Tarveda doses first patient in Phase I/IIa trial of PEN-866

26th April 2018 (Last Updated April 26th, 2018 00:00)

Tarveda Therapeutics has dosed the first patient in a Phase I/IIa trial designed to evaluate PEN-866 to treat patients with advanced solid tumours.

Tarveda Therapeutics has dosed the first patient in a Phase I/IIa trial designed to evaluate PEN-866 to treat patients with advanced solid tumours.

The multi-centre dose escalation and expansion trial will investigate the safety and efficacy across a range of tumour types including those previously reported to be sensitive to topoisomerase 1 inhibitors.

The Phase IIa portion of the trial, which has started enrolling patients, will include patients with small cell lung cancer as well as GI-midgut and pancreatic neuroendocrine tumours that express somatostatin receptor 2 (SSTR2).

"This innovative approach of a drug conjugate which uses an HSP90 inhibitor is a promising treatment for patients with cancer."

PEN-866 is a miniature conjugate that selectively binds to the intracellular target Heat Shock Protein 90 (HSP90) and is associated with SN-38, a known and potent anti-cancer payload.

The trial principal investigator Anish Thomas said: “This innovative approach of a drug conjugate which uses an HSP90 inhibitor to facilitate intracellular, tumour-targeted delivery of the topoisomerase 1 inhibitor SN-38 is a promising treatment for patients with cancer.

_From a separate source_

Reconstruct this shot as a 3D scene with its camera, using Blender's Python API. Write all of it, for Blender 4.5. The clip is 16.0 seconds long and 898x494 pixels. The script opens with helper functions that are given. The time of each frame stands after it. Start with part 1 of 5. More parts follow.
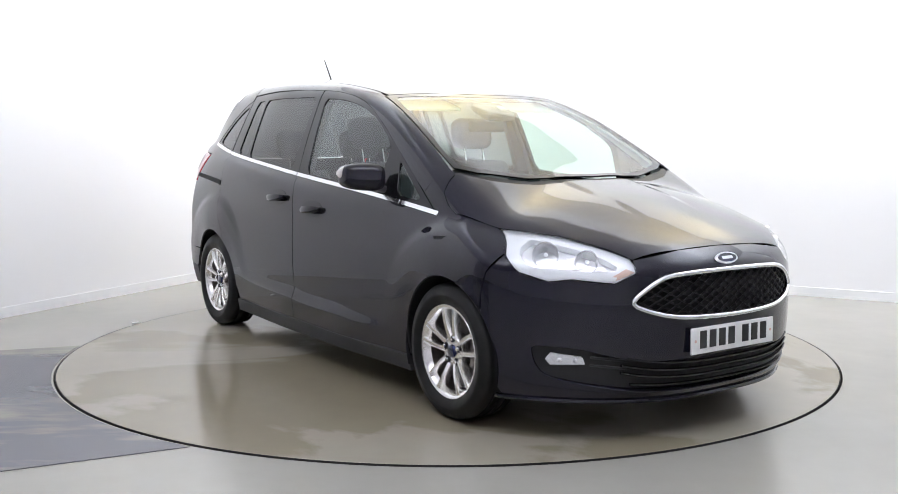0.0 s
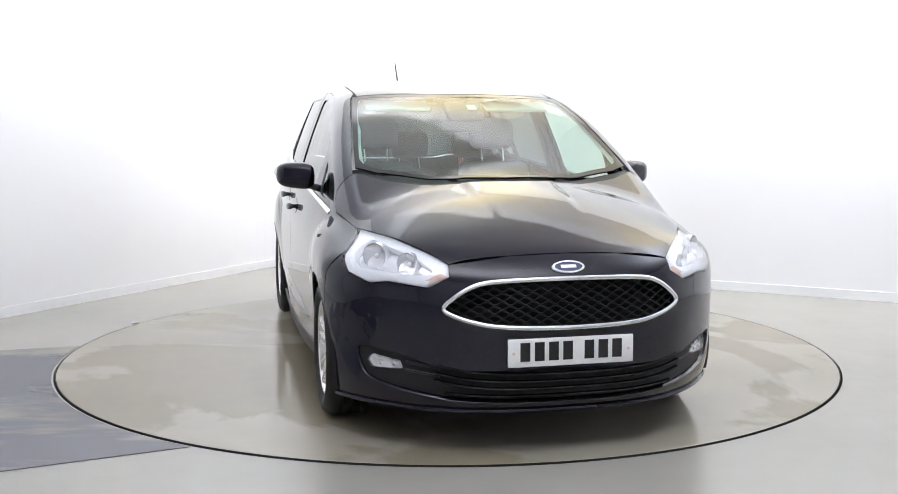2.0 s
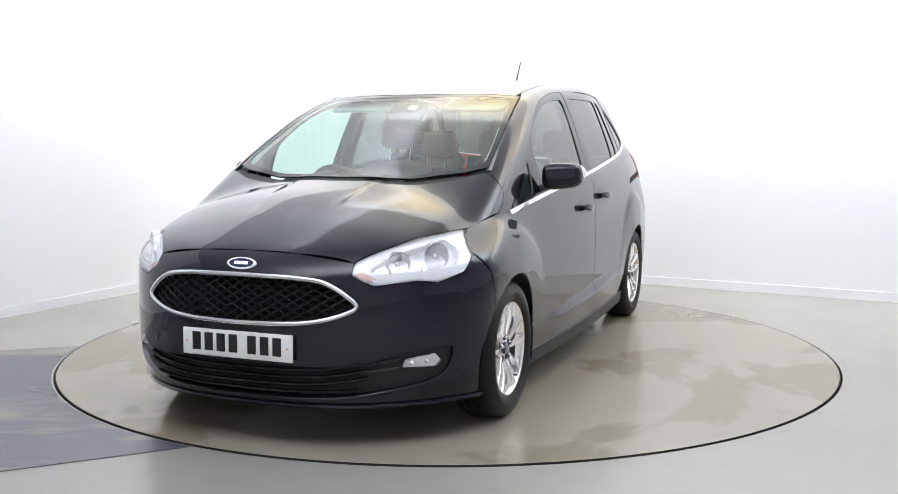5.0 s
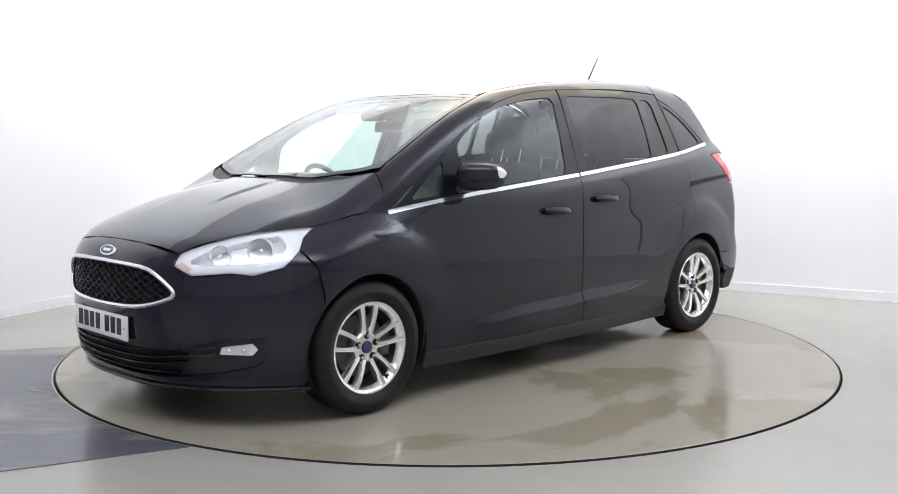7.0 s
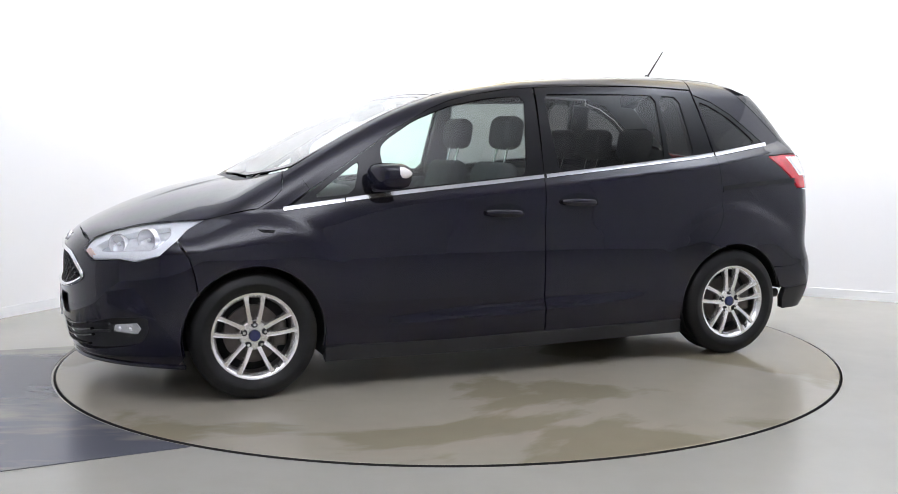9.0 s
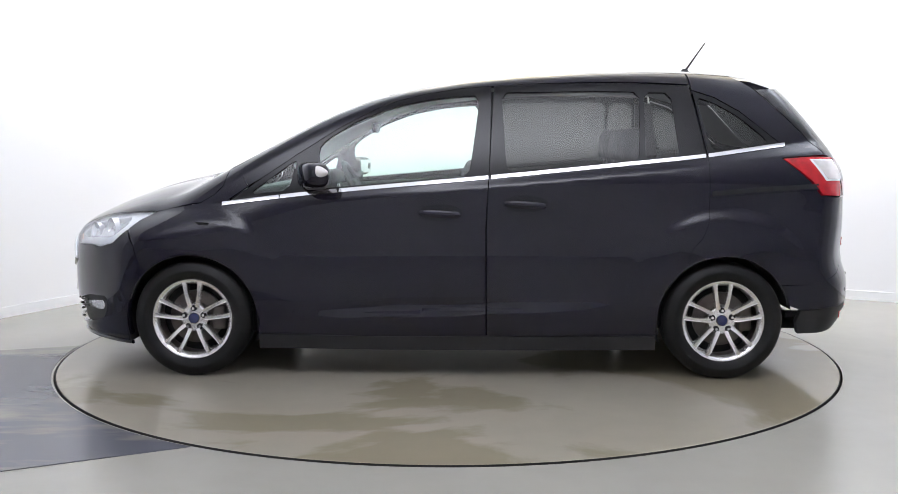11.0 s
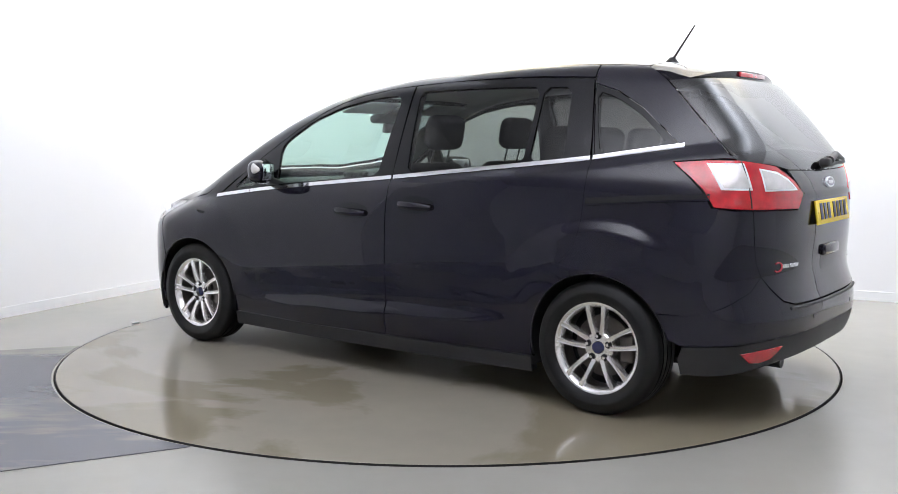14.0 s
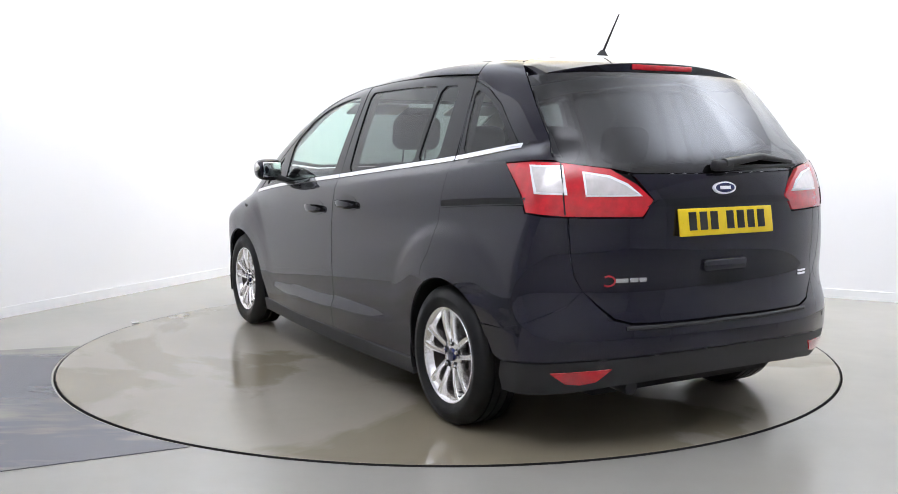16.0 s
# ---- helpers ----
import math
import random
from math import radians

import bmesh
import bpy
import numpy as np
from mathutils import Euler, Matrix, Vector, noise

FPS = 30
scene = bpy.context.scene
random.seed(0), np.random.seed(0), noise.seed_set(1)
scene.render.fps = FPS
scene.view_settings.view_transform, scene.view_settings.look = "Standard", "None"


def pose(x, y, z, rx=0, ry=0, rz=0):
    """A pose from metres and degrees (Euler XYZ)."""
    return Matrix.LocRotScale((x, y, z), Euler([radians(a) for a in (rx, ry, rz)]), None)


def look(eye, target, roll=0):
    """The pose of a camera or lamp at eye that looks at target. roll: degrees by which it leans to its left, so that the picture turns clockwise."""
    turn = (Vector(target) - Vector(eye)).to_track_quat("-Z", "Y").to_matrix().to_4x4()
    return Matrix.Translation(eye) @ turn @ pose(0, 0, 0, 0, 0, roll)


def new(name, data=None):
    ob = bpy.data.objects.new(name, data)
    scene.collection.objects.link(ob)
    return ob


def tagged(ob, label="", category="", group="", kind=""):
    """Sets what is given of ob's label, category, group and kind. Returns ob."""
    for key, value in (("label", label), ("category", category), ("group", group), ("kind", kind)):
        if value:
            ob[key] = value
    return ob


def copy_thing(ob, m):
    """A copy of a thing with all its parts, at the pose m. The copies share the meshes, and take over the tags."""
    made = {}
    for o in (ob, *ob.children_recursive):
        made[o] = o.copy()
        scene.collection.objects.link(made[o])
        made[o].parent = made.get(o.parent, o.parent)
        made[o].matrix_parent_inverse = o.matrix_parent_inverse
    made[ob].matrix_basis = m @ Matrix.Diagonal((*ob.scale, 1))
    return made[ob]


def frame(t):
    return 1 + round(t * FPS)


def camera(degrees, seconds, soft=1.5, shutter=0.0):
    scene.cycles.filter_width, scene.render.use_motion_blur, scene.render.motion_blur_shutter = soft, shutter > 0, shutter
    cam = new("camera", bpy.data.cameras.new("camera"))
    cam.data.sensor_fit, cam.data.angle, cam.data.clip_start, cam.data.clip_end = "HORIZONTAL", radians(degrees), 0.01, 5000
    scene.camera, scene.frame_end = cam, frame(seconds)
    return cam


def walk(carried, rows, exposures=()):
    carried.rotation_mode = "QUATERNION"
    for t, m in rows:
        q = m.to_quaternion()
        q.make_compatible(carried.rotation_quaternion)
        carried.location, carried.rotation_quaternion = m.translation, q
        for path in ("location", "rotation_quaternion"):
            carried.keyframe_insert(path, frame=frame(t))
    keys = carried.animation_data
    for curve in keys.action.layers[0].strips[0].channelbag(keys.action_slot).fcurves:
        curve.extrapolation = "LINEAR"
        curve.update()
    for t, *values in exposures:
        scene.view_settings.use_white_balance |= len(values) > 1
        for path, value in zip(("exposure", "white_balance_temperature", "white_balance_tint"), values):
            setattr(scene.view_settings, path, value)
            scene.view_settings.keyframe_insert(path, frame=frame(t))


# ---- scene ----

# ---- camera ----
cam = camera(49.43, 16.0, soft=0.9)
walk(cam, [(0.0, pose(0, -5.8946, 1.2419, 83.828, 0, -0.056)), (16.0, pose(0, -5.8946, 1.2419, 83.828, 0, -0.056))])

# the turntable's turn: seconds and degrees
TURN = [(0.0, -55.65), (0.5, -59.13), (1.0, -64.47), (1.5, -70.38), (2.0, -76.32), (2.5, -82.25), (3.0, -88.2), (3.5, -94.14), (4.0, -100.09), (4.5, -106.03),
        (5.0, -111.96), (6.0, -123.6), (7.0, -135.2), (7.5, -140.98), (8.0, -146.78), (8.5, -152.58), (9.0, -158.39), (10.0, -169.98), (11.0, -181.57), (11.5, -187.39), (12.0, -193.22),
        (12.5, -199.06), (13.0, -204.93), (13.5, -210.8), (14.0, -216.69), (14.5, -222.57), (15.0, -228.47), (15.5, -234.36), (16.0, -240.27)]
CAR_AT = Vector((-0.065, -0.036, 0.004))
FLOOR_Z = -0.006
CORNER, CEILING = Vector((-1.488, 4.41, 0)), 4.0

# ---- light: washes on the two white walls, soft light off the ceiling ----
world = bpy.data.worlds.new("world")
scene.world = world
world.use_nodes = True
world.node_tree.nodes["Background"].inputs[0].default_value = (0.75, 0.82, 1.0, 1)
world.node_tree.nodes["Background"].inputs[1].default_value = 0.05


def lamp(name, at, target, sx, sy, watts, colour):
    d = bpy.data.lights.new(name, "AREA")
    d.shape, d.size, d.size_y, d.energy, d.color = "RECTANGLE", sx, sy, watts, colour
    ob = new(name, d)
    ob.matrix_world = look(at, target)
    return ob


COOL, WARM = (0.90, 0.945, 1.0), (1.0, 0.78, 0.26)
# white washes turned to the walls, unseen lamps added to brighten them
lamp("wall_wash", (-0.75, 1.20, 3.6), (-2.75, 2.2, 3.05), 4.8, 0.6, 105, (0.86, 0.91, 1.0))
lamp("wall_wash", (1.45, 0.50, 3.6), (2.45, 2.4, 3.05), 6.2, 0.6, 170, COOL)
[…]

“Preclinical studies of PEN-866 by a number of groups, including National Cancer Institute (NCI) researchers, have demonstrated efficacy and durability of response in multiple preclinical patient-derived and xenograft tumor models in a wide range of tumour types.

“Patients with these cancers are very much in need of effective new treatment options.”

Tarveda Therapeutics president and CEO Drew Fromkin noted that several evidences are currently available to demonstrate that HSP90 is upregulated and activated in tumours.

Fromkin said: “This results in a change in HSP90’s binding conformation allowing for the extended retention and accumulation of cancer cell killing payloads in diverse, difficult-to-treat tumour types versus normal tissue.”